Masquerade balls have a varied and grisly history, depending upon which historian you believe.  Some say they were invented by the Venetian upper classes in the sixteenth century during Carnival season as a way to let loose without getting into trouble.  Others say they began in the fourteenth century in France when whole villages celebrated an important event, often a welcome of some high dignitary into their town.  Crimes were sometimes committed amid the anonymity, as well as immorality of all sorts, especially drunkenness, gluttony and lust.  The English took them up in the eighteenth century, though some considered them outings for “The Man of Taste.”  Then the Swedes discovered them, but on the night of March 16, 1792, King Gustav III was assassinated at his own masquerade ball by a disgruntled nobleman.  He died two weeks later on March 29 and due to an informant among the cabal, so did the murderer’s anonymity.
           
            God’s people would never try to hide their sins would they?  The people of God have always understood that as God, He knew everything they did, even the things done “in secret,” right?

            At that time Abijah the son of Jeroboam fell sick. And Jeroboam said to his wife, “Arise, and disguise yourself, that it not be known that you are the wife of Jeroboam, and go to Shiloh. Behold, Ahijah the prophet is there, who said of me that I should be king over this people. Take with you ten loaves, some cakes, and a jar of honey, and go to him. He will tell you what shall happen to the child,” 1Kgs 14:1-3.

            Consider the foolishness of this situation.  Jeroboam believes this man is a prophet of God, yet he thinks he can trick him, first by sending someone instead of going himself, and second by disguising that someone.  If God can do what Jeroboam believes He can, then how will He be fooled by a disguise?

            This isn’t the only instance recorded in the scriptures.  Ananias and Sapphira come quickly to mind.  But in my lifetime, I’ve seen Christians do the same thing again and again, and sadly, sometimes I have fallen into this trap too. 

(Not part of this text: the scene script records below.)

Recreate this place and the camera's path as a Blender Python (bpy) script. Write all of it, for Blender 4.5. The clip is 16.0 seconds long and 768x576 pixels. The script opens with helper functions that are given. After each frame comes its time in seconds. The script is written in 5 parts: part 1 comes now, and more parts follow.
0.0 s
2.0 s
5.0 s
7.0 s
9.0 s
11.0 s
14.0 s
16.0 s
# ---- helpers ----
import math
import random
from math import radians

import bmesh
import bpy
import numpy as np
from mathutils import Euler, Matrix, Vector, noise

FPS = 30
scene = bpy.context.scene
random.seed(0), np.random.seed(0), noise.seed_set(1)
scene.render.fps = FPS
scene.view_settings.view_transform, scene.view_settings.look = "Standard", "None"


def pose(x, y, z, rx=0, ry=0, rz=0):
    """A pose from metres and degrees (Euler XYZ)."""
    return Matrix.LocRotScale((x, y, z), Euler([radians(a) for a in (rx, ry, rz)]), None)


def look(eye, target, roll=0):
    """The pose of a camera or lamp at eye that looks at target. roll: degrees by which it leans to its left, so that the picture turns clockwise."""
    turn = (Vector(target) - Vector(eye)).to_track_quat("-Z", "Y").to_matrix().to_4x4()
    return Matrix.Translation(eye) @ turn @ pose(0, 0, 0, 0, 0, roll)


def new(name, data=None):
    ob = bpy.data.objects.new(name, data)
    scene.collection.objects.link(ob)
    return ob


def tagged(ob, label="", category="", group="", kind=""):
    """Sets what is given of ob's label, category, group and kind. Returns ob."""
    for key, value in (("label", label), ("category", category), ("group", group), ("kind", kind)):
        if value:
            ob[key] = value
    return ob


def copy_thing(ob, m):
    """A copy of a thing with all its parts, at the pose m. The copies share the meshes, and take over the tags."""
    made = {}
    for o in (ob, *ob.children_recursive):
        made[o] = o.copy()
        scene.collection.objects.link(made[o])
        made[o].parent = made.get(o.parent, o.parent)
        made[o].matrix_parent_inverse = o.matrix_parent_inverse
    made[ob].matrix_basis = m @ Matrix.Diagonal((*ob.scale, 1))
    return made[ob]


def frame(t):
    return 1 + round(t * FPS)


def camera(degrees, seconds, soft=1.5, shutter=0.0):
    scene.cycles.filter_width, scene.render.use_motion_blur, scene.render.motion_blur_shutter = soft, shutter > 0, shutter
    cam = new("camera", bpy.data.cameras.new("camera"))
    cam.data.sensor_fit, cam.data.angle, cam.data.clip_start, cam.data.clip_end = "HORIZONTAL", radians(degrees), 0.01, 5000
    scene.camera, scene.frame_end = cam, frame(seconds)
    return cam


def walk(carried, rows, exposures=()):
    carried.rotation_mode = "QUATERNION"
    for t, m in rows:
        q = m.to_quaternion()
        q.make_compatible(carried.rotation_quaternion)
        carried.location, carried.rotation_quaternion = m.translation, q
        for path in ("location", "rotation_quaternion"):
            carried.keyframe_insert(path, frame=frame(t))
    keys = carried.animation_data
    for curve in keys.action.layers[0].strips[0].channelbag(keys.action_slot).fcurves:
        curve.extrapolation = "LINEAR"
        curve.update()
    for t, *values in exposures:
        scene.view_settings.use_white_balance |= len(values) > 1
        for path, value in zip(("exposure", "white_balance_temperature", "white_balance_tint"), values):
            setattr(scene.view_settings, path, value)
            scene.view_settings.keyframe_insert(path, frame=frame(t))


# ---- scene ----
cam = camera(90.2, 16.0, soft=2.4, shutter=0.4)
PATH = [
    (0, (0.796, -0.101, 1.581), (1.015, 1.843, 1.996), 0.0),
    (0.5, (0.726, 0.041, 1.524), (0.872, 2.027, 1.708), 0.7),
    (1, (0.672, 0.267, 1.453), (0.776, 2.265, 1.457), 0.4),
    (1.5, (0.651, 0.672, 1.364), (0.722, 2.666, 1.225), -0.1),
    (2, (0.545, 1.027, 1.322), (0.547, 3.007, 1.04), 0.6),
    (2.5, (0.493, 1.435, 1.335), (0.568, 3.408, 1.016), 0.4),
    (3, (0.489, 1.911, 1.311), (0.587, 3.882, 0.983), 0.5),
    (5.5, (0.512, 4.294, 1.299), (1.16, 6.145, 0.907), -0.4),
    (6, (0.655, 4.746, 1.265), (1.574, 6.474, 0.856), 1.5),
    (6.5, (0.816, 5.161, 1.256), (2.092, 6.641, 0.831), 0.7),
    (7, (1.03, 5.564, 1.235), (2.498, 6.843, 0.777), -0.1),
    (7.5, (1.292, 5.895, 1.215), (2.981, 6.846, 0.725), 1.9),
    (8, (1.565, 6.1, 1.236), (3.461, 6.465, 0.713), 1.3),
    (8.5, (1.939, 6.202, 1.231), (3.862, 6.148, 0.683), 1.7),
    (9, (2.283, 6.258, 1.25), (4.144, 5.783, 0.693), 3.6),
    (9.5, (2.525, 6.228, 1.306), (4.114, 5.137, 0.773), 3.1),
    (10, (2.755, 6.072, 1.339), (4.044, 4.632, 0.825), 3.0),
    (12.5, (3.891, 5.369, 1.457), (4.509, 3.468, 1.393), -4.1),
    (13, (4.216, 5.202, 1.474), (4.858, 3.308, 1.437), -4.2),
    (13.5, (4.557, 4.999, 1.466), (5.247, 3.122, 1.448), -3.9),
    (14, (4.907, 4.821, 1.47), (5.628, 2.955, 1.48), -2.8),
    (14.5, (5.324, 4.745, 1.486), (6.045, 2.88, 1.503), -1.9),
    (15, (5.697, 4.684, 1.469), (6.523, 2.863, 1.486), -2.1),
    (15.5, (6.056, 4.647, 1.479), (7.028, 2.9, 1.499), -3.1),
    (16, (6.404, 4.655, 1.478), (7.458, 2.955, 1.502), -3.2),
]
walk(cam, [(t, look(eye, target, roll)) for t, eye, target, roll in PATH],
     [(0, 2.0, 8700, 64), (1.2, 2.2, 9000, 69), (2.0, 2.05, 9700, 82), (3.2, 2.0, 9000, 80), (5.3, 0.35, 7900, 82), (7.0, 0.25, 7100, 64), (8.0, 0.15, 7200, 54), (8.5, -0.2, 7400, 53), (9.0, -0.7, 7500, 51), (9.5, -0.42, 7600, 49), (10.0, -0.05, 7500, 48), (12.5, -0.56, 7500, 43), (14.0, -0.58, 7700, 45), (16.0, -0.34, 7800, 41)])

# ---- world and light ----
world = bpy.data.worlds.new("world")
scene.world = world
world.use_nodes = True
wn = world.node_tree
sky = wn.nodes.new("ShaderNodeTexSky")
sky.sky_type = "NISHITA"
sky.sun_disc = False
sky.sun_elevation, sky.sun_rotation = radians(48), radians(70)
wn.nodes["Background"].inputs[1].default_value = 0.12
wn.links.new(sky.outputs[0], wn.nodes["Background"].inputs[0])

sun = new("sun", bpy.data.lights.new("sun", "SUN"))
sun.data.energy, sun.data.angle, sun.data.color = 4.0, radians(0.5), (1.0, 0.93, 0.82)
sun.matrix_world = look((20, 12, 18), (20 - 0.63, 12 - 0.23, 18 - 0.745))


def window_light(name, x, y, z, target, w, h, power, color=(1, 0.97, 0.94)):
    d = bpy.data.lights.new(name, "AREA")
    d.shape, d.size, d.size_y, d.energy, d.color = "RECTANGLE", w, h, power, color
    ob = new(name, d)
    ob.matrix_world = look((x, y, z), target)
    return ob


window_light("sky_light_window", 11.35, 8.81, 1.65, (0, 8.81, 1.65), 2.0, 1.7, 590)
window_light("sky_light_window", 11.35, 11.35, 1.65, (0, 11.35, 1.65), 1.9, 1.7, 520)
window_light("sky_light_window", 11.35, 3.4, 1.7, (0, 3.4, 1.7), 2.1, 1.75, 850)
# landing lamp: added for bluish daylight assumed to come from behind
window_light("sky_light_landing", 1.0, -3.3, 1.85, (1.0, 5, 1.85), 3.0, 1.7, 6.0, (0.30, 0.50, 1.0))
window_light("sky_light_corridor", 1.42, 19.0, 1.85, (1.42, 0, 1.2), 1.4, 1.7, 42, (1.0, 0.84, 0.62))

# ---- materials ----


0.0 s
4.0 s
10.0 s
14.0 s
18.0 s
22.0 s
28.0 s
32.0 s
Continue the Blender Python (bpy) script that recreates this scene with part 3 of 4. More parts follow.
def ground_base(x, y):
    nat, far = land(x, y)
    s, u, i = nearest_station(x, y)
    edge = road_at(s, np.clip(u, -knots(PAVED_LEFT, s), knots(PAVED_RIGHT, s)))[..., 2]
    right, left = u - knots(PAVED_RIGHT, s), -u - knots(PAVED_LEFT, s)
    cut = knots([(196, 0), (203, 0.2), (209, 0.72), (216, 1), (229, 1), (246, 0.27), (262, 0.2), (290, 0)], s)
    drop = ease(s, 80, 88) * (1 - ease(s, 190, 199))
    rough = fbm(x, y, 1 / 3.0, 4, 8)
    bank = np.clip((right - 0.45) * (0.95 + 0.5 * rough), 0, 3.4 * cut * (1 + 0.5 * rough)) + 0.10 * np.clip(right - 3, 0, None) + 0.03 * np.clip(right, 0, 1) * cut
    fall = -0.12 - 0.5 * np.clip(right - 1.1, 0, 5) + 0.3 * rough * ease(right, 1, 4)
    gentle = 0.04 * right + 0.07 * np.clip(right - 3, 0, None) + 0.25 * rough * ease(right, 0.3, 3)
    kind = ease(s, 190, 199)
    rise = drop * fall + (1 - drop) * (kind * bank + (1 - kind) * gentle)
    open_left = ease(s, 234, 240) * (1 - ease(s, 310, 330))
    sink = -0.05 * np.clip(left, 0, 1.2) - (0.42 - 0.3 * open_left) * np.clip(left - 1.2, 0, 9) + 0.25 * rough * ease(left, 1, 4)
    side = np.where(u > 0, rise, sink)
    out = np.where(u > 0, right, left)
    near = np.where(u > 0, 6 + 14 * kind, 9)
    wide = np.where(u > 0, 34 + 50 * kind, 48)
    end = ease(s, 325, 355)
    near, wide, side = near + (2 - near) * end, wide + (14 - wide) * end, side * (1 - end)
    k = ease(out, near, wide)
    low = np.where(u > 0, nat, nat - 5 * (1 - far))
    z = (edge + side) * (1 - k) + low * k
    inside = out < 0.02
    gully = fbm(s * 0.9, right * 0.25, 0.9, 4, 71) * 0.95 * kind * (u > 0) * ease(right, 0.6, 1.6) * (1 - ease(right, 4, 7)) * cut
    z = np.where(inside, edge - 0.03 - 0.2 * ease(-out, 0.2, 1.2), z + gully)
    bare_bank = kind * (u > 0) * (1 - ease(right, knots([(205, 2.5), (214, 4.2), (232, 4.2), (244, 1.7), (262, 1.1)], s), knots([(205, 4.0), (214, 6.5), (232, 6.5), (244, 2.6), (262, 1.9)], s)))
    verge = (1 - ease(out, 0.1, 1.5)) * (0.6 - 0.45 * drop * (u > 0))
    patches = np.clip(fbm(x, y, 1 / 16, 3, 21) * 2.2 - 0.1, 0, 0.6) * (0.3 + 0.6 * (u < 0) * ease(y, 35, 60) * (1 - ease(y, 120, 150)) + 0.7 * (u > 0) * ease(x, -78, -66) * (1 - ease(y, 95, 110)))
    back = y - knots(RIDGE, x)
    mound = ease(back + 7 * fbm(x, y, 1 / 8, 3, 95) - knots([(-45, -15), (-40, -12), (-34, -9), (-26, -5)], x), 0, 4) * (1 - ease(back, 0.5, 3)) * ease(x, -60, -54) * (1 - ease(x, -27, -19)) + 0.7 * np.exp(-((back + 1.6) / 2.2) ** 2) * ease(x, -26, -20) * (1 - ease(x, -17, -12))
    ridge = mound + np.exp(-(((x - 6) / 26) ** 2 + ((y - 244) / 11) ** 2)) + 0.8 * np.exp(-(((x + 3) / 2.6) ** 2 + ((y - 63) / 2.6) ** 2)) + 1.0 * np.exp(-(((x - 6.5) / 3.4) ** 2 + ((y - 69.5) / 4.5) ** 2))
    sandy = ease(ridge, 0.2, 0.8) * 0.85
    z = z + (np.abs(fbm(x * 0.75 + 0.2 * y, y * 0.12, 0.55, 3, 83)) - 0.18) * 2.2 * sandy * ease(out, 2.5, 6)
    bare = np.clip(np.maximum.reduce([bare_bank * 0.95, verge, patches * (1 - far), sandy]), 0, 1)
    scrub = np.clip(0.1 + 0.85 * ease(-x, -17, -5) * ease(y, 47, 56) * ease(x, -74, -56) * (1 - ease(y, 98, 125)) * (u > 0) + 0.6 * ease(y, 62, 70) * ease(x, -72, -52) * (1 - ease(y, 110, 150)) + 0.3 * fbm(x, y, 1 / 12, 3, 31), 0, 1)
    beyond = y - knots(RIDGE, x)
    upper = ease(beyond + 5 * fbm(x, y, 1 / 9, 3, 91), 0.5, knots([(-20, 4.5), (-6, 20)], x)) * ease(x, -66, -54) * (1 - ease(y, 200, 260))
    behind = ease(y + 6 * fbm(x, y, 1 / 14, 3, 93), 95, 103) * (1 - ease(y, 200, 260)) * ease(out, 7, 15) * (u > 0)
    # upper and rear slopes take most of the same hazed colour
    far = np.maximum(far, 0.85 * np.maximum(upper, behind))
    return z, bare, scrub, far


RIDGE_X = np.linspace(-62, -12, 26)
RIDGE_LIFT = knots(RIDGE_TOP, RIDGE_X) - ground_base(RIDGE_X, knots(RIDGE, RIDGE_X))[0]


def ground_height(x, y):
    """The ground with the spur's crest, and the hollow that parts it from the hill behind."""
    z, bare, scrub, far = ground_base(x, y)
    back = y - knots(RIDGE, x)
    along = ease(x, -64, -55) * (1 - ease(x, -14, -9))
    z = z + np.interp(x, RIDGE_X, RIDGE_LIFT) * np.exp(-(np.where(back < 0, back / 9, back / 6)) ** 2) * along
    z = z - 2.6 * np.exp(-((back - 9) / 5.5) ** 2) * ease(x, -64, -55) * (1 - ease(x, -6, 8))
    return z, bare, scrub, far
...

            Usually it’s the obvious—Sunday morning Christians who seem to think that God does not know what goes on the rest of the week, as if He is bound by the meetinghouse doors.

            But there are a few more complex ways of disguising ourselves.  Some of us do the right things, but without the heart, or with entirely the wrong heart.  As long as God sees me take the Lord’s Supper every Sunday or attend whenever the doors are opened, it doesn’t matter that I hate every minute of it.   As long as I give, it doesn’t really matter if I do it grudgingly or not.  As long as I shake everyone’s hand, it doesn’t matter if I hate the very sight of them.  Really?

            But then there are those who raise their hands and shout hallelujah, who “give God the glory” every other sentence and hug everyone in sight, but who are quick to find an excuse for not doing exactly what God says He wants.  “It’s such a little thing
”  “God wouldn’t mind
”  “But God knows my heart.”  Yep.  He knows it’s a heart of self will that only pretends to love and worship Him as long as it gets things its way.

            Hypocrisy, legalism, ritualism, emotionalism—God wants none of these disguises.  He wants people who love Him and serve Him the way He wants to be served, because He is the great and glorious God who sees all we do and knows our hearts, and He alone deserves it.  God has never gone for masquerades.
 
The LORD looks down from heaven; he sees all the children of man; from where he sits enthroned he looks out on all the inhabitants of the earth, he who fashions the hearts of them all and observes all their deeds, Ps 33:13-15.